#### Your goal
Repeat exactly, and only, the lines from the one that contains "setattr(scene.view_settings, path, value)" through the one that contains "# ---- scene", both ends included.

#### Entries shown
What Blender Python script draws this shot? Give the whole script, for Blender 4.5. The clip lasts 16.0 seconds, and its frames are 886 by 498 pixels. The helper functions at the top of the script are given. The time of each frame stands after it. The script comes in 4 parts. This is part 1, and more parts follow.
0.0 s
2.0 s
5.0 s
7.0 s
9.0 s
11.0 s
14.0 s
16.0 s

==

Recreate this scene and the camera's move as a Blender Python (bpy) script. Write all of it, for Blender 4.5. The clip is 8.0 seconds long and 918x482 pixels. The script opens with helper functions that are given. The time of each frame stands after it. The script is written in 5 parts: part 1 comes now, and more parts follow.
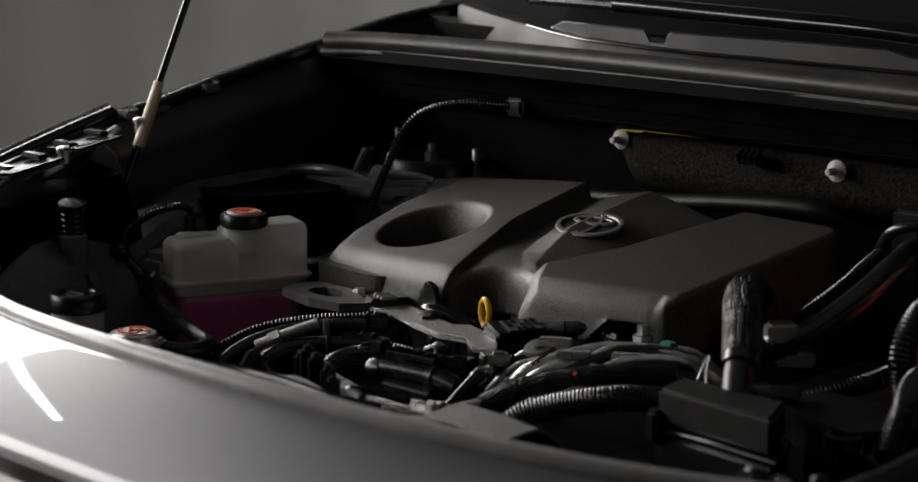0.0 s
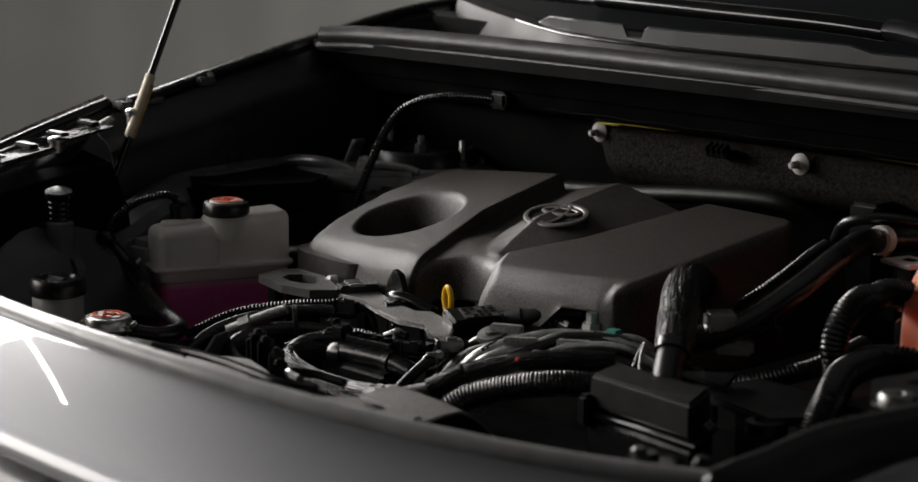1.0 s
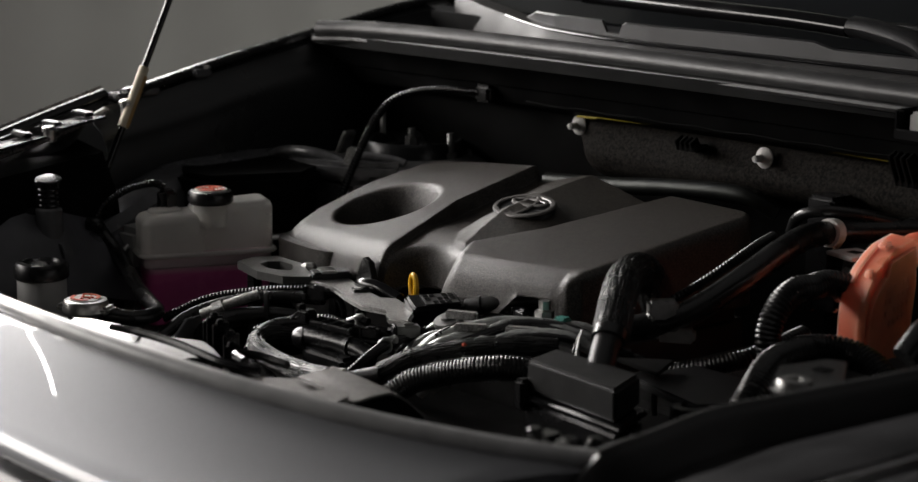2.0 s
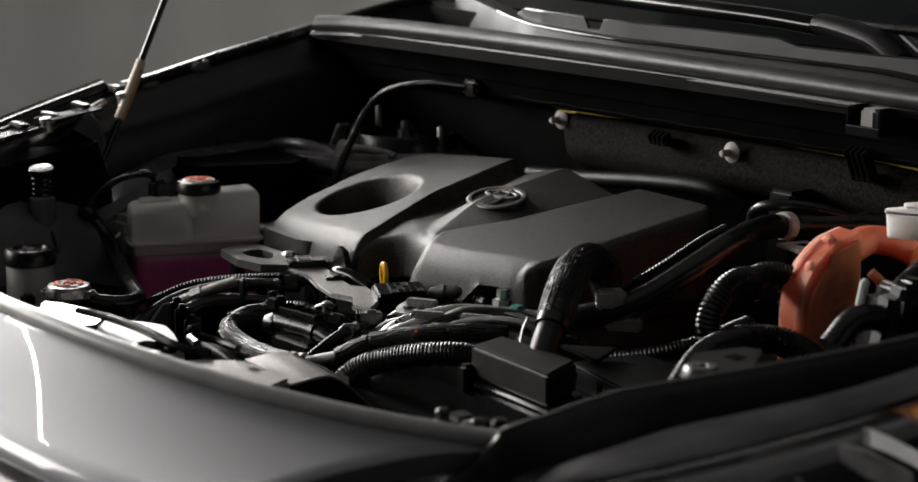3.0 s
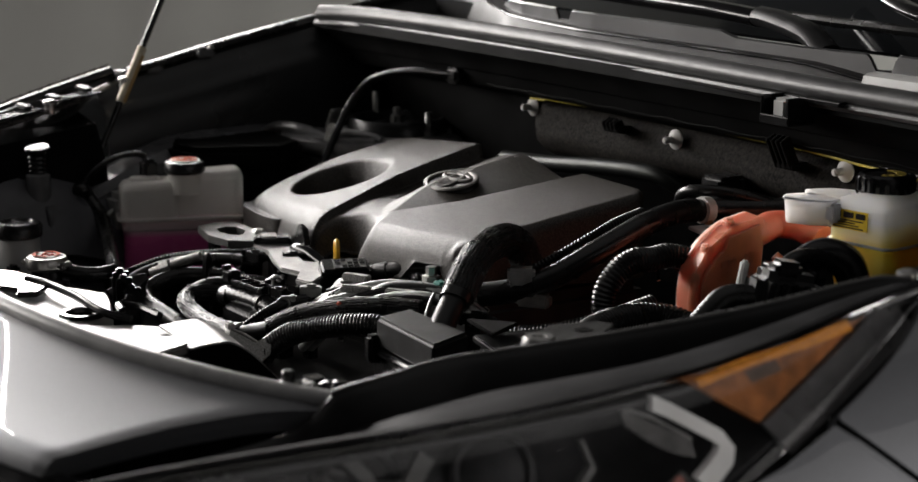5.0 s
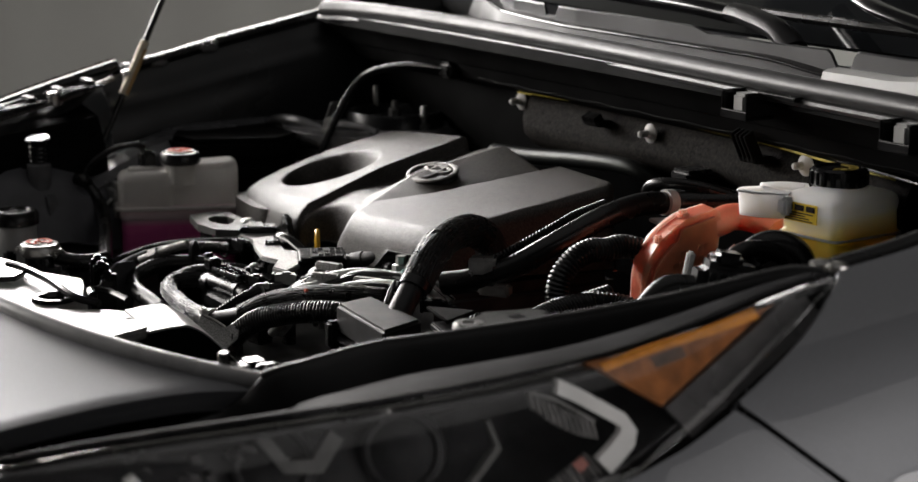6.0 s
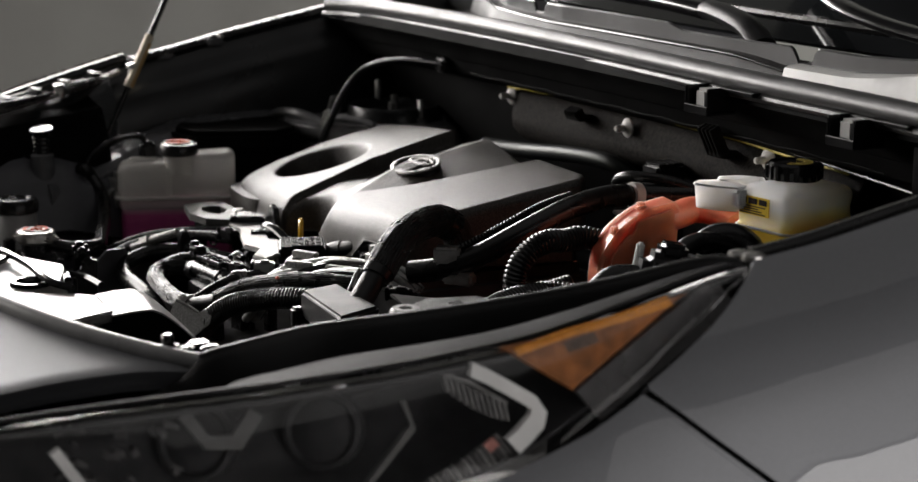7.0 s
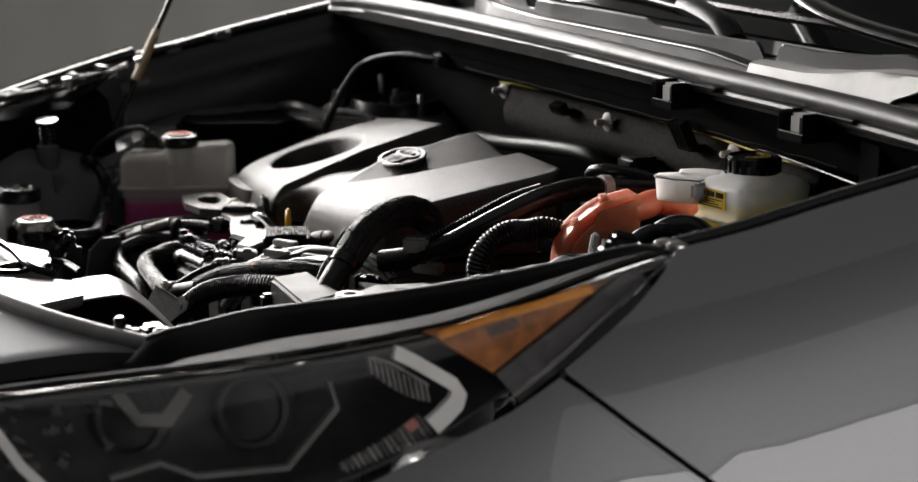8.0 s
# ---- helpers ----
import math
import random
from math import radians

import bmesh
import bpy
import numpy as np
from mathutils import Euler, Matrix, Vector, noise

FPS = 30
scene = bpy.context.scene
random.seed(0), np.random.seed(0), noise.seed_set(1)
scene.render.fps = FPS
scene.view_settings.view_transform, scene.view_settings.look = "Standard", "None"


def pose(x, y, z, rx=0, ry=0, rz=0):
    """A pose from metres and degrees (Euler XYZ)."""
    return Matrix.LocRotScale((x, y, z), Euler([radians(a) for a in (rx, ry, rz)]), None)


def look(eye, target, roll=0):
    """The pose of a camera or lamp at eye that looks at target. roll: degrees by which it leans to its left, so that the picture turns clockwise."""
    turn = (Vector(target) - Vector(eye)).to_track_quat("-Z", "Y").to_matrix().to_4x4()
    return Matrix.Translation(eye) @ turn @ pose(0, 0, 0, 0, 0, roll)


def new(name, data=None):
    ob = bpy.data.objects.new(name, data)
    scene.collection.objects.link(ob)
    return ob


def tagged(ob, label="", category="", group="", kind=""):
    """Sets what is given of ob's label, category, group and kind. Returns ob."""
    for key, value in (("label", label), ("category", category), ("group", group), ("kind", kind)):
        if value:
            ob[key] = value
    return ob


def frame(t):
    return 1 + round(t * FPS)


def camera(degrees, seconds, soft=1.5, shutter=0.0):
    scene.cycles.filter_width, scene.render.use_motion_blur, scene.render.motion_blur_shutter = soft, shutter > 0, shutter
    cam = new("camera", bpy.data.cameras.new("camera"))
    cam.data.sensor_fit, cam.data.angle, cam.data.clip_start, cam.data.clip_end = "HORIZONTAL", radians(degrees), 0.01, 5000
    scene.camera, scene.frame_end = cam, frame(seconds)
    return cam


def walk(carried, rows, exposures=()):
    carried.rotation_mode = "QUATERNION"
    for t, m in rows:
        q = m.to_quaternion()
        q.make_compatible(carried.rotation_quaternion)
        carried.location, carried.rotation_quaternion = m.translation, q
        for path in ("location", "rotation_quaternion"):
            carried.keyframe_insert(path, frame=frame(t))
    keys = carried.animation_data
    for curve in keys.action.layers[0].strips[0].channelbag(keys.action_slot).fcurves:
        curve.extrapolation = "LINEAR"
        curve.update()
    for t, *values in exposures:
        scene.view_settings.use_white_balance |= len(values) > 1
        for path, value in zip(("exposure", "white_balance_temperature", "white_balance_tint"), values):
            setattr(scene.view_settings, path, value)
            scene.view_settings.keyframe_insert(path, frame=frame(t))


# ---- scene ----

#### Written answer
            setattr(scene.view_settings, path, value)
            scene.view_settings.keyframe_insert(path, frame=frame(t))


# ---- scene ----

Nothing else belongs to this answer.